◆ **Objective**
Quote the records in full and leave their pictures out.

◆ **Rows**
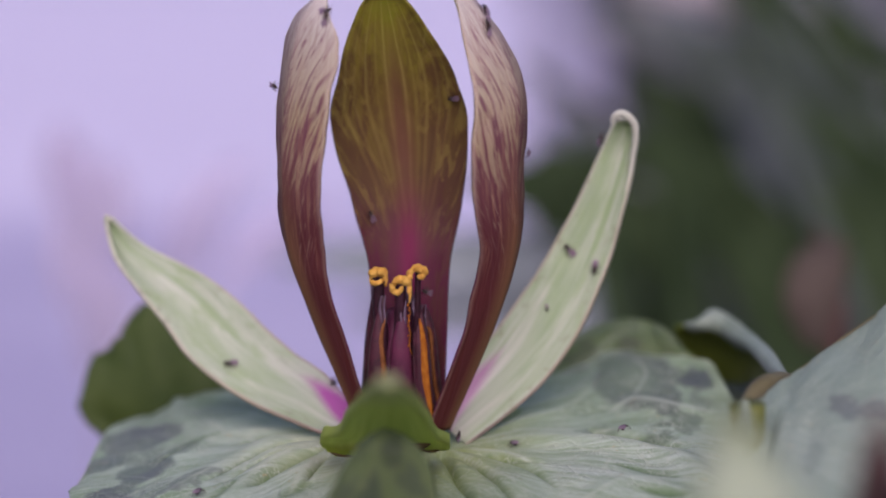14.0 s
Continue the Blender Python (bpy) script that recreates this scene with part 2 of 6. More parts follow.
    col = s.mix(s.calc("MULTIPLY", keel, s.ramp(v, [(0.30, 1.0), (0.6, 0.0)])), col, (0.20, 0.10, 0.05))
    return s.done(col, s.calc("ADD", lines, flame), 0.3, 0.0002)


def sepal_top(name="sepal_top", side=0.78, reach=0.27, vivid=0.95, tones=((0.30, 0.385, 0.225), (0.41, 0.47, 0.35), (0.56, 0.585, 0.51))):
    """Pale green with long soft streaks, pinkish rim and a magenta foot."""
    s = Shader(name, 0.55, 0.35, translucent=0.25)
    u, v = s.split(s.uv)
    du = s.calc("ABSOLUTE", s.calc("SUBTRACT", u, 0.5))
    streak = s.noise(s.scaled(s.uv, (4.5, 2.2, 1)), 1.0, 4, 0.6, 0.8)
    fine = s.noise(s.scaled(s.uv, (60, 5, 1)), 1.0, 3)
    cloud = s.noise(s.obj, 160, 3)
    base = s.ramp(streak, [(0.29, tones[0]), (0.47, tones[1]), (0.64, tones[2])])
    base = s.mix(s.calc("MULTIPLY", s.ramp(s.noise(s.scaled(s.uv, (4.0, 6.5, 1)), 1.3, 5, 0.65), [(0.50, 0.0), (0.64, 0.6)]), s.ramp(v, [(0.15, 0.0), (0.4, 1.0)])), base, (0.27, 0.37, 0.17))
    # green tip, deepened in colour for the shade inside the hood
    base = s.mix(s.ramp(v, [(0.78, 0.0), (0.97, 0.75)]), base, (0.13, 0.22, 0.045))
    base = s.mix(s.calc("MULTIPLY", s.ramp(cloud, [(0.5, 0.0), (0.7, 1.0)]), 0.3), base, (0.40, 0.50, 0.30))
    base = s.mix(s.calc("MULTIPLY", s.ramp(fine, [(0.56, 0.0), (0.7, 1.0)]), 0.25), base, (0.60, 0.64, 0.54))
    rim = s.calc("MAXIMUM", s.ramp(du, [(0.455, 0.0), (0.49, 0.75)]), s.ramp(v, [(0.965, 0.0), (0.985, 0.9)]))
    base = s.mix(rim, base, s.ramp(v, [(0.06, (0.20, 0.075, 0.10)), (0.25, (0.38, 0.26, 0.22)), (0.55, (0.52, 0.44, 0.37)), (0.75, (0.64, 0.62, 0.54))]))
    off = s.calc("MULTIPLY", s.calc("ABSOLUTE", s.calc("SUBTRACT", u, side)), 0.5)
    foot = s.ramp(s.calc("ADD", s.calc("ADD", v, off), s.calc("MULTIPLY", s.calc("SUBTRACT", fine, 0.5), 0.10)), [(reach * 0.65, 1.0), (reach, 0.0)])
    blush = s.ramp(s.calc("ADD", v, off), [(0.16, 0.5), (0.42, 0.0)])
    base = s.mix(s.calc("MULTIPLY", blush, s.ramp(streak, [(0.35, 0.3), (0.6, 1.0)])), base, (0.60, 0.54, 0.55))
    base = s.mix(s.calc("MULTIPLY", foot, vivid), base, (0.42, 0.075, 0.36))
    stain = s.calc("MULTIPLY", s.ramp(s.noise(s.obj, 700, 3), [(0.58, 0.0), (0.68, 0.4)]), s.ramp(du, [(0.24, 0.0), (0.42, 1.0)]))
    base = s.mix(stain, base, (0.24, 0.22, 0.15))
    return s.done(base, s.calc("ADD", fine, streak), 0.3, 0.00025)


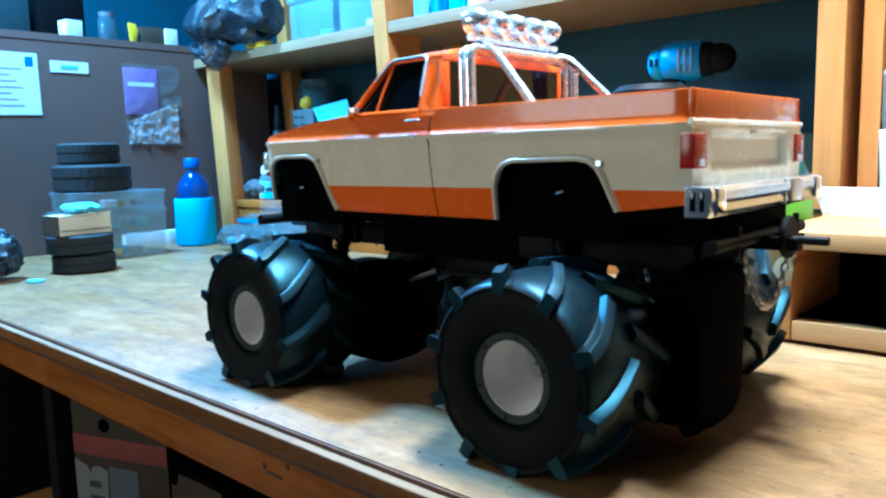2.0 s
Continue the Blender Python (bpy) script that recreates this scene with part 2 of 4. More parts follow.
TRIM = plain("bright_trim", (0.90, 0.92, 0.94), 0.34, 1.0, vary=0.06, scale=200)
SILVER_BAG = plain("silver_crinkled_film", (0.55, 0.55, 0.58), 0.22, 0.5, vary=0.35, scale=70, relief=0.6)
GREEN_BAG = clear("greenish_film", (0.05, 0.36, 0.30), 0.2, 0.75, 0.4, 40)
BLACK_BAG = clear("smoky_plastic_bag", (0.012, 0.020, 0.028), 0.42, 0.80, 0.5, 60)
BLACK_BAG.node_tree.nodes["Principled BSDF"].inputs["Coat Weight"].default_value = 0.05
GREEN_GLASS = clear("green_bottle_plastic", (0.008, 0.10, 0.055), 0.1, 0.42)
BLUE_BOTTLE = clear("blue_tinted_bottle", (0.008, 0.05, 0.20), 0.1, 0.62)


# ---- shape helpers ----
def part(name, bm, material, parent=None, label="", sharp=35.0):
    """Links a bmesh as one mesh object, smooth but for edges sharper than the given angle."""
    bm.normal_update()
    for e in bm.edges:
        e.smooth = len(e.link_faces) == 2 and e.calc_face_angle(0.0) < radians(sharp)
    for f in bm.faces:
        f.smooth = True
    me = bpy.data.meshes.new(name)
    bm.to_mesh(me)
    bm.free()
    me.materials.append(material)
    ob = new(name, me)
    ob.parent = parent
    if label:
        ob["label"] = label
    return ob


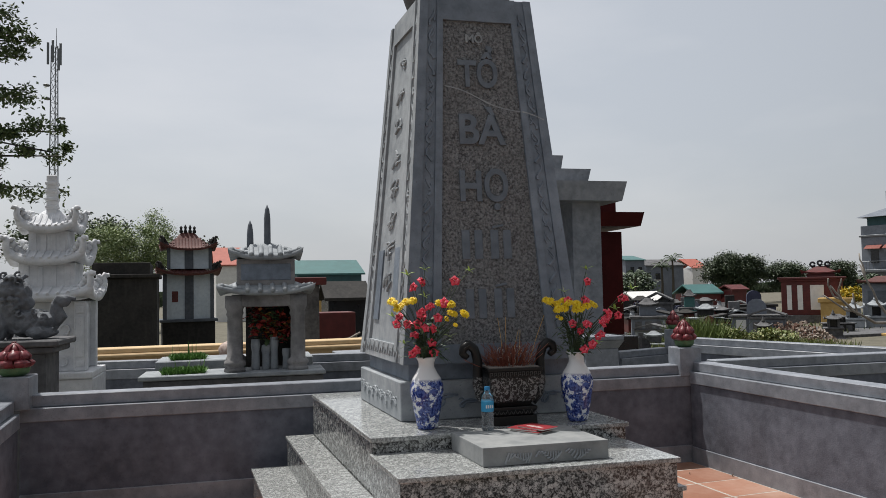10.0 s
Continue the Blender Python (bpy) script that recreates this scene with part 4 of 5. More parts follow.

◆ **Solution to this problem**
14.0 s
Continue the Blender Python (bpy) script that recreates this scene with part 2 of 6. More parts follow.
    col = s.mix(s.calc("MULTIPLY", keel, s.ramp(v, [(0.30, 1.0), (0.6, 0.0)])), col, (0.20, 0.10, 0.05))
    return s.done(col, s.calc("ADD", lines, flame), 0.3, 0.0002)


def sepal_top(name="sepal_top", side=0.78, reach=0.27, vivid=0.95, tones=((0.30, 0.385, 0.225), (0.41, 0.47, 0.35), (0.56, 0.585, 0.51))):
    """Pale green with long soft streaks, pinkish rim and a magenta foot."""
    s = Shader(name, 0.55, 0.35, translucent=0.25)
    u, v = s.split(s.uv)
    du = s.calc("ABSOLUTE", s.calc("SUBTRACT", u, 0.5))
    streak = s.noise(s.scaled(s.uv, (4.5, 2.2, 1)), 1.0, 4, 0.6, 0.8)
    fine = s.noise(s.scaled(s.uv, (60, 5, 1)), 1.0, 3)
    cloud = s.noise(s.obj, 160, 3)
    base = s.ramp(streak, [(0.29, tones[0]), (0.47, tones[1]), (0.64, tones[2])])
    base = s.mix(s.calc("MULTIPLY", s.ramp(s.noise(s.scaled(s.uv, (4.0, 6.5, 1)), 1.3, 5, 0.65), [(0.50, 0.0), (0.64, 0.6)]), s.ramp(v, [(0.15, 0.0), (0.4, 1.0)])), base, (0.27, 0.37, 0.17))
    # green tip, deepened in colour for the shade inside the hood
    base = s.mix(s.ramp(v, [(0.78, 0.0), (0.97, 0.75)]), base, (0.13, 0.22, 0.045))
    base = s.mix(s.calc("MULTIPLY", s.ramp(cloud, [(0.5, 0.0), (0.7, 1.0)]), 0.3), base, (0.40, 0.50, 0.30))
    base = s.mix(s.calc("MULTIPLY", s.ramp(fine, [(0.56, 0.0), (0.7, 1.0)]), 0.25), base, (0.60, 0.64, 0.54))
    rim = s.calc("MAXIMUM", s.ramp(du, [(0.455, 0.0), (0.49, 0.75)]), s.ramp(v, [(0.965, 0.0), (0.985, 0.9)]))
    base = s.mix(rim, base, s.ramp(v, [(0.06, (0.20, 0.075, 0.10)), (0.25, (0.38, 0.26, 0.22)), (0.55, (0.52, 0.44, 0.37)), (0.75, (0.64, 0.62, 0.54))]))
    off = s.calc("MULTIPLY", s.calc("ABSOLUTE", s.calc("SUBTRACT", u, side)), 0.5)
    foot = s.ramp(s.calc("ADD", s.calc("ADD", v, off), s.calc("MULTIPLY", s.calc("SUBTRACT", fine, 0.5), 0.10)), [(reach * 0.65, 1.0), (reach, 0.0)])
    blush = s.ramp(s.calc("ADD", v, off), [(0.16, 0.5), (0.42, 0.0)])
    base = s.mix(s.calc("MULTIPLY", blush, s.ramp(streak, [(0.35, 0.3), (0.6, 1.0)])), base, (0.60, 0.54, 0.55))
    base = s.mix(s.calc("MULTIPLY", foot, vivid), base, (0.42, 0.075, 0.36))
    stain = s.calc("MULTIPLY", s.ramp(s.noise(s.obj, 700, 3), [(0.58, 0.0), (0.68, 0.4)]), s.ramp(du, [(0.24, 0.0), (0.42, 1.0)]))
    base = s.mix(stain, base, (0.24, 0.22, 0.15))
    return s.done(base, s.calc("ADD", fine, streak), 0.3, 0.00025)


2.0 s
Continue the Blender Python (bpy) script that recreates this scene with part 2 of 4. More parts follow.
TRIM = plain("bright_trim", (0.90, 0.92, 0.94), 0.34, 1.0, vary=0.06, scale=200)
SILVER_BAG = plain("silver_crinkled_film", (0.55, 0.55, 0.58), 0.22, 0.5, vary=0.35, scale=70, relief=0.6)
GREEN_BAG = clear("greenish_film", (0.05, 0.36, 0.30), 0.2, 0.75, 0.4, 40)
BLACK_BAG = clear("smoky_plastic_bag", (0.012, 0.020, 0.028), 0.42, 0.80, 0.5, 60)
BLACK_BAG.node_tree.nodes["Principled BSDF"].inputs["Coat Weight"].default_value = 0.05
GREEN_GLASS = clear("green_bottle_plastic", (0.008, 0.10, 0.055), 0.1, 0.42)
BLUE_BOTTLE = clear("blue_tinted_bottle", (0.008, 0.05, 0.20), 0.1, 0.62)


# ---- shape helpers ----
def part(name, bm, material, parent=None, label="", sharp=35.0):
    """Links a bmesh as one mesh object, smooth but for edges sharper than the given angle."""
    bm.normal_update()
    for e in bm.edges:
        e.smooth = len(e.link_faces) == 2 and e.calc_face_angle(0.0) < radians(sharp)
    for f in bm.faces:
        f.smooth = True
    me = bpy.data.meshes.new(name)
    bm.to_mesh(me)
    bm.free()
    me.materials.append(material)
    ob = new(name, me)
    ob.parent = parent
    if label:
        ob["label"] = label
    return ob


10.0 s
Continue the Blender Python (bpy) script that recreates this scene with part 4 of 5. More parts follow.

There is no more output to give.